KANDAHAR, Afghanistan (AP) – A suicide bomber in a car struck a NATO-Afghan military convoy Tuesday, killing one civilian and wounding two others, a day after a bomb at a market left 21 civilians dead and 43 wounded, officials said.
Another bomb, detonated by remote control, killed two police on patrol in Helmand province, an official said.
The suicide bomber hit the military convoy on the main road linking Kandahar with the city’s airport, said. Col. Sher Shah, who was in the convoy. No NATO soldiers were wounded. A civilian driving near the convoy died in the blast, while another civilian and an Afghan soldier were wounded, Shah said.
The Taliban have increased suicide attacks this year, borrowing tactics from militants in Iraq. The escalation in the Taliban insurgency has stoked bitter fighting. More than 1,600 people, mostly militants, have died across Afghanistan in the past four months, according to an Associated Press tally of reports by U.S., NATO and Afghan officials.
The remote-controlled bomb hit a police vehicle on patrol in Grieshk district of Helmand province killing two officers, said Ghulam Muhiddin, the Helmand governor’s spokesman. He blamed the Taliban.
Another remote-controlled bomb went off in east Kabul shortly after a NATO vehicle patrol drove past, but no one was hurt, said Interior Ministry spokesman Yousef Stanezai.
On Monday, a suicide bomber targeting a former police chief killed 21 people and wounded 43 in a market in the Helmand provincial capital of Lashkar Gah. The bomb initially killed 17 people, but four of the wounded later died, officials said.
NATO and the United Nations also characterized the bombing as a suicide attack.
But Qari Yousaf Ahmadi, who claims to speak for the Taliban, said Monday’s attack was conducted with a remote-controlled bomb, and that it targeted a former Lashkar Gah police chief because he had served under the pro-Communist government during the Soviet occupation of the 1980s. The target and his son were killed.

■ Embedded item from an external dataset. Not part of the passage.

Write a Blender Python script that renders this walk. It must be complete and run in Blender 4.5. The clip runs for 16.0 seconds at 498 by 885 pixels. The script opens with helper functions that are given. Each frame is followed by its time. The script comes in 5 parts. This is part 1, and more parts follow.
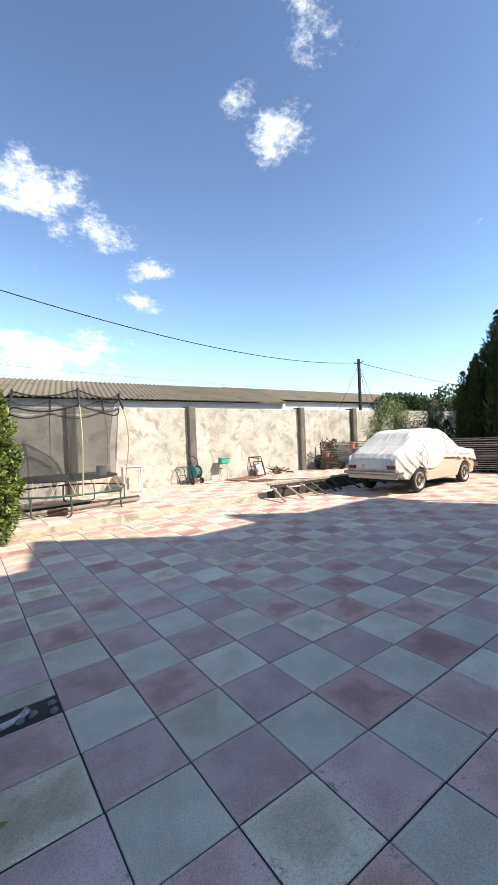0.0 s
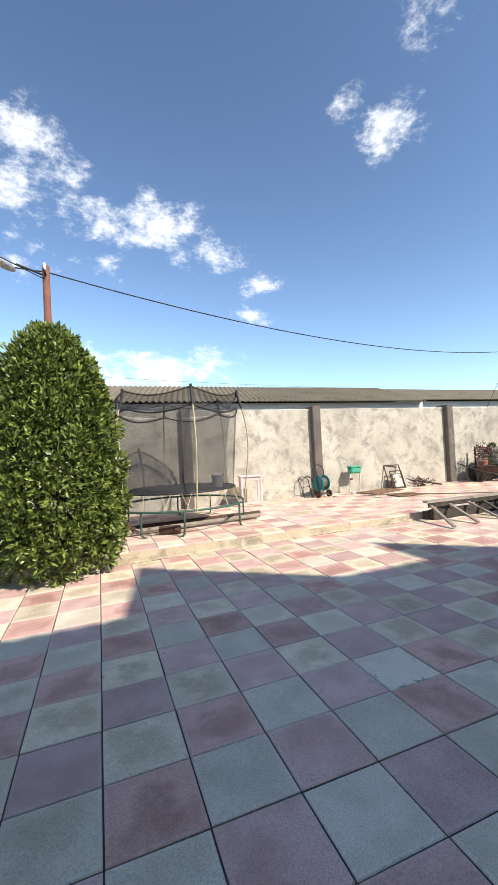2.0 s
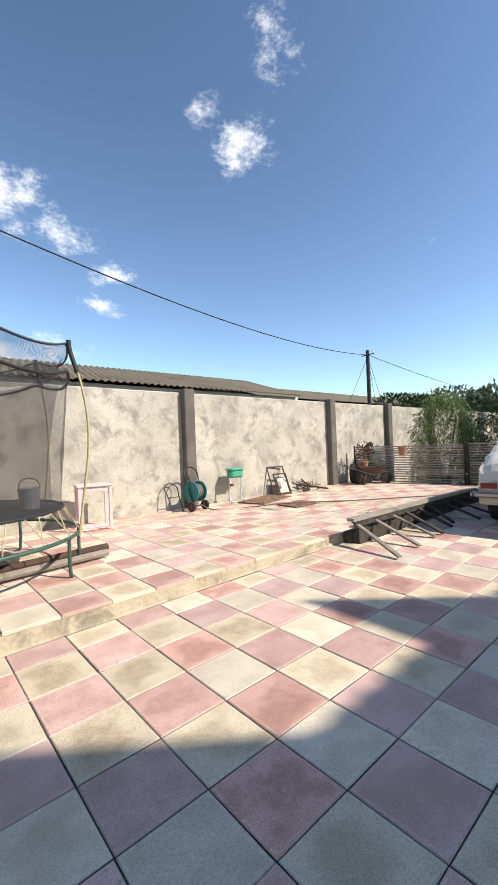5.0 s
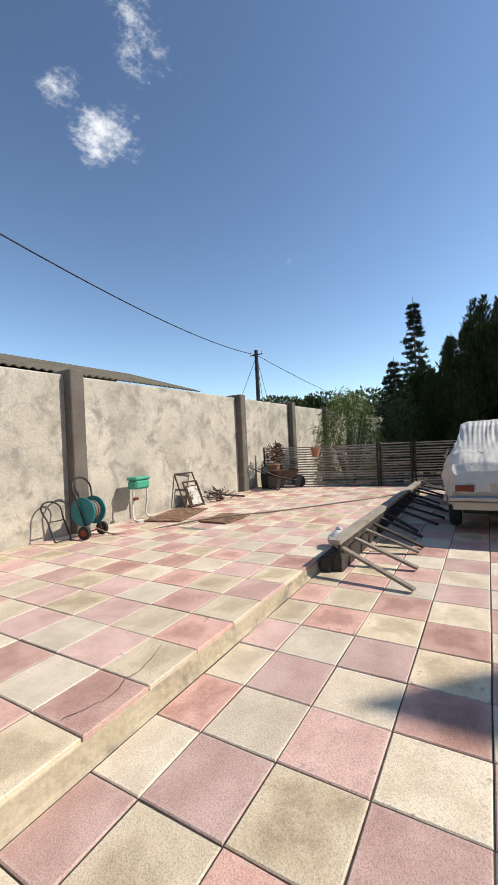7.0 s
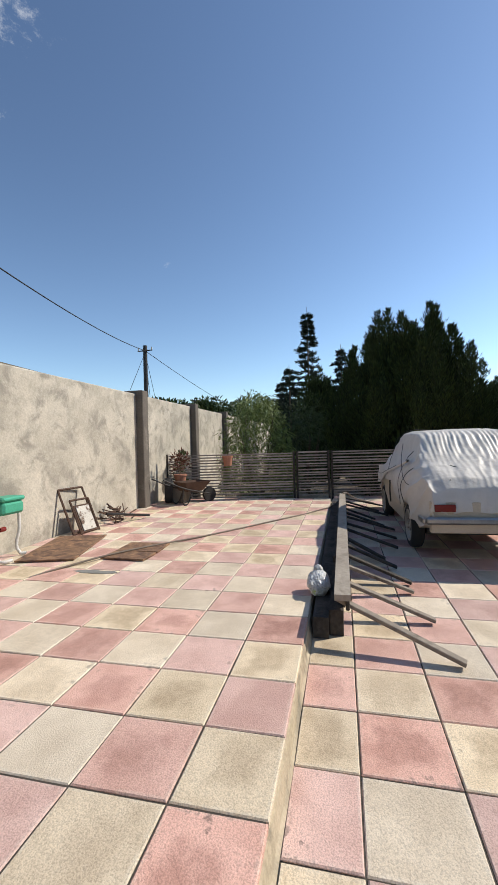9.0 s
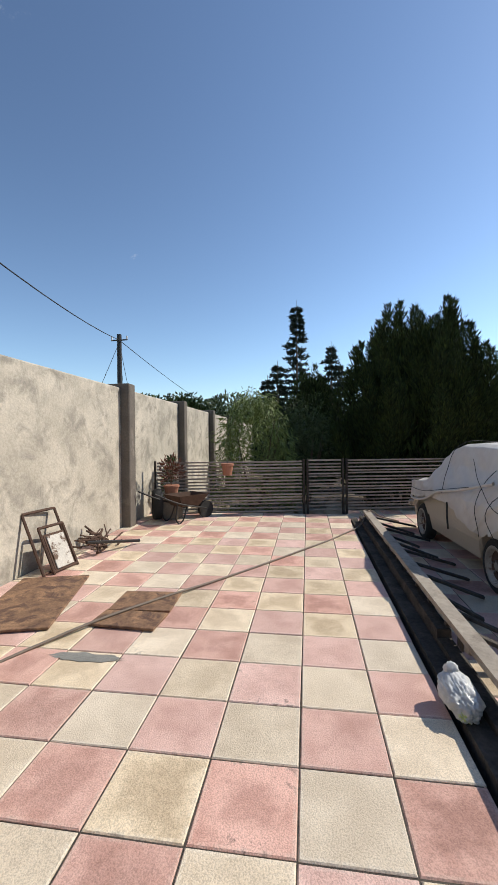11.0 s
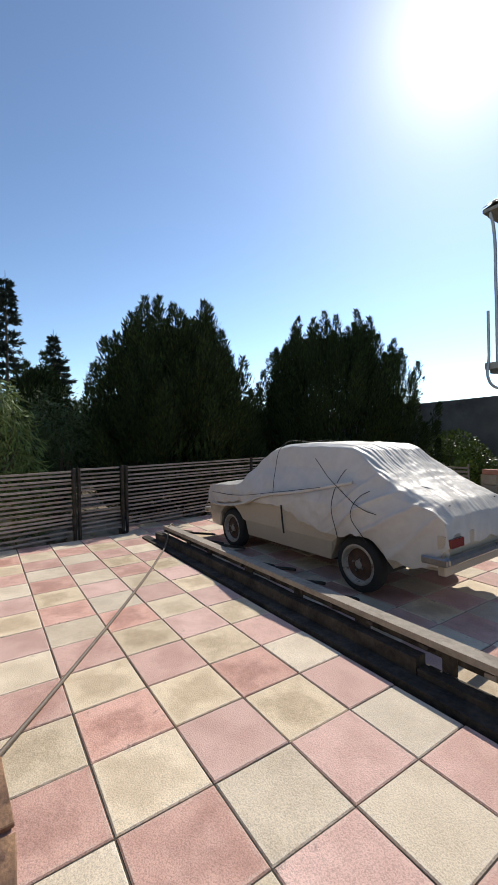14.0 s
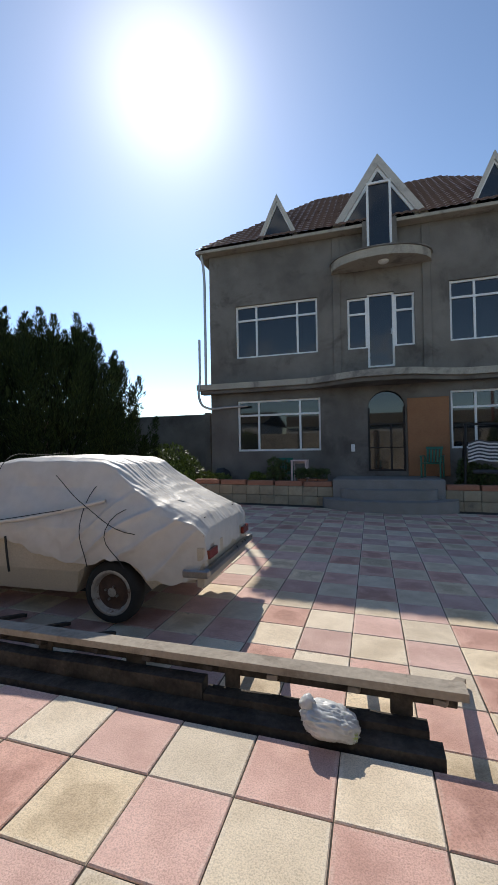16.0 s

“We are very sad about the civilian casualties,” Ahmadi, whose ties to the Taliban leadership are unclear, told an Associated Press reporter in a phone call from an undisclosed location. “We only wanted to kill this former police chief.”
It was not immediately clear why Ahmadi’s account of the attack conflicted with the other reports that it was a suicide bombing.
The attack was the second major bombing to kill civilians this month in southern Afghanistan, which is undergoing its bloodiest period of fighting since the U.S.-led ousted the hard-line Taliban regime in late 2001 for hosting Osama bin Laden.
Meanwhile, two New Zealand soldiers serving in Afghanistan’s Bamiyan province were flown to a military hospital after being injured in a road accident, a New Zealand defense spokesman said Tuesday. The soldiers were injured when the part of the road they were on gave way, causing their vehicle to roll down a 60-foot slope.